You can reuse jars that were used for baccy storage, sure. Just rinse with water, don't need no soap. But replace the lids, the rubber gasket gets squished after use and may fail in the future. Lids are dirt cheap, you cheapskate!

The best way to prepare jars is to simply run them through a dishwasher, just the jars (not lids, not bands, not your dinner plate either). Hot water, NO DETERGENT. Set the dishwasher to use the heated dry cycle. When the heater shuts off, you're ready. Do the filling quickly, you want the jars to be hot. Measure in your tobacco, leave like a quarter inch on the top for air space. Add lid, make sure no baccy is on the lip of the jar to compromise the seal area. Tighten band. As the jar cools, the air within also cools and contracts. The lid "nipple" will pop down (may take a day or a month, depending on how much air you left in there), ensuring a secured seal. And done! Easy! Don't forget the labels, with content and date clearly marked.
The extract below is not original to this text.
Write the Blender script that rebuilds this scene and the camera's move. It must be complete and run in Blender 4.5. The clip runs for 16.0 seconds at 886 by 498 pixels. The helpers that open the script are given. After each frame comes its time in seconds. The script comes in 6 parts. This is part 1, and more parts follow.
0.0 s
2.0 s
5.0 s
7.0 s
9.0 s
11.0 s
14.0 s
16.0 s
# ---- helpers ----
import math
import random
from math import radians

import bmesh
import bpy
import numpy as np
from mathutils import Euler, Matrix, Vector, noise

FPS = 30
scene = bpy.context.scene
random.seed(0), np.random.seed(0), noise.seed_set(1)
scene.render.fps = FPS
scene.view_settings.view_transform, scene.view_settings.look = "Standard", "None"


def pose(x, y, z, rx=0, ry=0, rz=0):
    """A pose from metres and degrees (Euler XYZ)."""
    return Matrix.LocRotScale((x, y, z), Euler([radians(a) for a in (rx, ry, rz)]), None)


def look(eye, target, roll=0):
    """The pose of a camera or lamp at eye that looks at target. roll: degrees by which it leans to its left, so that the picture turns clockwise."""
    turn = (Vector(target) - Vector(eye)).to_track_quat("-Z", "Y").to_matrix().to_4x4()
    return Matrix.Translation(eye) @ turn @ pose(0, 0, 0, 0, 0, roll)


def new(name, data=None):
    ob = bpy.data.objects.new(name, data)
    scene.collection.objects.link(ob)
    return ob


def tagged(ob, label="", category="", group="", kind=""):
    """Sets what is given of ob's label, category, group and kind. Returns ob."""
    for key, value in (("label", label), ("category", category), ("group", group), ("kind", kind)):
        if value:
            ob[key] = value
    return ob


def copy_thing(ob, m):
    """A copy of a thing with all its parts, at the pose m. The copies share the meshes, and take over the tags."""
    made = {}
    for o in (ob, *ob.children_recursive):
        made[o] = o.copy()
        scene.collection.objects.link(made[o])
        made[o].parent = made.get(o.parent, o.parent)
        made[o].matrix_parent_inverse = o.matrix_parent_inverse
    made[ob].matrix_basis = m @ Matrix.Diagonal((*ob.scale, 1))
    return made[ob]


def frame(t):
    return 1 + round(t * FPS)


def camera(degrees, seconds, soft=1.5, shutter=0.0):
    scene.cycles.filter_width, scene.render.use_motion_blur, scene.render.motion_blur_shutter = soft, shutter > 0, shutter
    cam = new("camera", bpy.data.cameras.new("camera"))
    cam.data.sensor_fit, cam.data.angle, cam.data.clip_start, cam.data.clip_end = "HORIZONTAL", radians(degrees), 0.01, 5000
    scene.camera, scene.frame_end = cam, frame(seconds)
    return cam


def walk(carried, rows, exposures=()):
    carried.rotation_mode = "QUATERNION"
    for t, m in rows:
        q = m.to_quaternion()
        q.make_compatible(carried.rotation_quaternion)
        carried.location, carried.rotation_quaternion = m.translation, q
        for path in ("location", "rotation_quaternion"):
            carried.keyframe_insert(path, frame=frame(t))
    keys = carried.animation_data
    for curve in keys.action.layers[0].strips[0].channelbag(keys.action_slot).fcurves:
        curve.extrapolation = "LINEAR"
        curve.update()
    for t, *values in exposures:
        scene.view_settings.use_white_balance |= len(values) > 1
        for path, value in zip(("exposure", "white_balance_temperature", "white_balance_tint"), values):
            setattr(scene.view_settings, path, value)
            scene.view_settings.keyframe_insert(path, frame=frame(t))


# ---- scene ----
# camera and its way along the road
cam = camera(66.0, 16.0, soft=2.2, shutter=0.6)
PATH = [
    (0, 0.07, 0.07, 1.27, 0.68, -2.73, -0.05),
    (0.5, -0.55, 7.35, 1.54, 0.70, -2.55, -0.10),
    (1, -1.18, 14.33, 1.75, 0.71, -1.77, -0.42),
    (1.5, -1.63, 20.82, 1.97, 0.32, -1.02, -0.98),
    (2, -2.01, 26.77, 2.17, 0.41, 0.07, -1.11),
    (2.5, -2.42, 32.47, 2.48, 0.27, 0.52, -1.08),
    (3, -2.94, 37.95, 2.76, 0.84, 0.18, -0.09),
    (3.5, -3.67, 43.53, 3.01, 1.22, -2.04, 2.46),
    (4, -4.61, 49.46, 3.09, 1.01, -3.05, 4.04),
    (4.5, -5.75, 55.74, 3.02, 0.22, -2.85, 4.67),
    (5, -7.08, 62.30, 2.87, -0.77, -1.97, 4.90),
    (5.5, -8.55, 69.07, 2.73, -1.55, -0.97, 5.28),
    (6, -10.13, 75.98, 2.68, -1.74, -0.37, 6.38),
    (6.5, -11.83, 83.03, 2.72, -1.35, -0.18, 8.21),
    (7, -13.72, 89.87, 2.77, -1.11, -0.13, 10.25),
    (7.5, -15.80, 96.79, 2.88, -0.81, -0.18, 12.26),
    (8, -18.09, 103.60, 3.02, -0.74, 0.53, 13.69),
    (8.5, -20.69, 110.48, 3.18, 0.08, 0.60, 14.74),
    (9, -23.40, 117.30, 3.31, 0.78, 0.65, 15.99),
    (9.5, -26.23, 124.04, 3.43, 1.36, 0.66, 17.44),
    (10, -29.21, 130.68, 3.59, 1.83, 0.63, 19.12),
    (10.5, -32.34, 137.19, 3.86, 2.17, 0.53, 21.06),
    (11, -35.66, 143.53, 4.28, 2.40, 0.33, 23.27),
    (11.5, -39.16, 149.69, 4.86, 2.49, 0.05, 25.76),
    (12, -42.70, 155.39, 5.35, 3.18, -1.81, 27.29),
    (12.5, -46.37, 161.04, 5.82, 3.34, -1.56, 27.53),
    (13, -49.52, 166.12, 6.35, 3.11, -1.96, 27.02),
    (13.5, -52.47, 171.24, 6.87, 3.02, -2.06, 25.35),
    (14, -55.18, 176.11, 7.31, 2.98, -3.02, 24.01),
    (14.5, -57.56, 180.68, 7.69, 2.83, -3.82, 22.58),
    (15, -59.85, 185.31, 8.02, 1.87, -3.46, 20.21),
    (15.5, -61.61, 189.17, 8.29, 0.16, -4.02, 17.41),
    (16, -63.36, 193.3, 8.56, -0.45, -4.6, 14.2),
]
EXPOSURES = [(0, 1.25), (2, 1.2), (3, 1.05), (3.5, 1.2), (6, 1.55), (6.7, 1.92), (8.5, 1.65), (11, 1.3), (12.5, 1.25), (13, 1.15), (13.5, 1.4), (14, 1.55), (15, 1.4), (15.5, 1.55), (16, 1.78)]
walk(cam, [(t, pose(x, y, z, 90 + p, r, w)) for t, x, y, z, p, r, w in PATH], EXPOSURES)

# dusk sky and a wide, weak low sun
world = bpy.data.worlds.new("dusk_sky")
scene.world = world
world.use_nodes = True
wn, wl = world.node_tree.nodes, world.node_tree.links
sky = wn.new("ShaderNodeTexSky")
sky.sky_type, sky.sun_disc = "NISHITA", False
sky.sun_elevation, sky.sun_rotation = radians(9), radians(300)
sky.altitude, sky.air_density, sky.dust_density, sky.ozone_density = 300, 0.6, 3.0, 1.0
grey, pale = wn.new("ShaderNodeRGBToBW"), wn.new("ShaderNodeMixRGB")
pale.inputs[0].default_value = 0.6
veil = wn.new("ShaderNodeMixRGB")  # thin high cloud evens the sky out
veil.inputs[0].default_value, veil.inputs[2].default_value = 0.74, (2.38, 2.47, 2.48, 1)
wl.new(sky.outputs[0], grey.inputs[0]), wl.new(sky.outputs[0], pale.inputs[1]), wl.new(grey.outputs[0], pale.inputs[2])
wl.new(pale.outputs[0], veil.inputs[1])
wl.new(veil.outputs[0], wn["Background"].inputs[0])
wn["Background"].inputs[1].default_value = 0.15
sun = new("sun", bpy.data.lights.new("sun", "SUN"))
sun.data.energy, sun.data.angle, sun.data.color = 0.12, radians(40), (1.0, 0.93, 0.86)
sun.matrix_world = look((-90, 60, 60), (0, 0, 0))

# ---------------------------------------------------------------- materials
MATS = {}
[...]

Open after several years, enjoy.

Escudo tin date codes

From my Escudo tin date thread on Puff:

Escudo date code left of barcode
On the left of the barcode on the backside of the tin, the series of number is:
YEAR DATE MONTH (and four digits of gibberish) this fine tin appears have been born on July 9th 2008.

The "old" Escudo tins were made by Copes, they have a white painted lid (not a sticker). Some still live on fleabay, so if you hit the lottery, pick one up. There are reports of date codes since 2001 versions. But if its a painted lid then you got something really old, regardless!

From my other Escudo thread on puff:
The "oldest" Escudo tin I have seen is the A&C Petersen made batches, apparently from 2006 onward.


Newer tin labels changed the wording from "Fine Tobacco" to "Pipe Tobacco" around 2009. By my guess, July 11th 2009 was among the last batches of ACP made Escudo tins. New production has a red dragon like logo and is made by Scandinavian Tobacco Group (also in Denmark). All bear the same date code formats.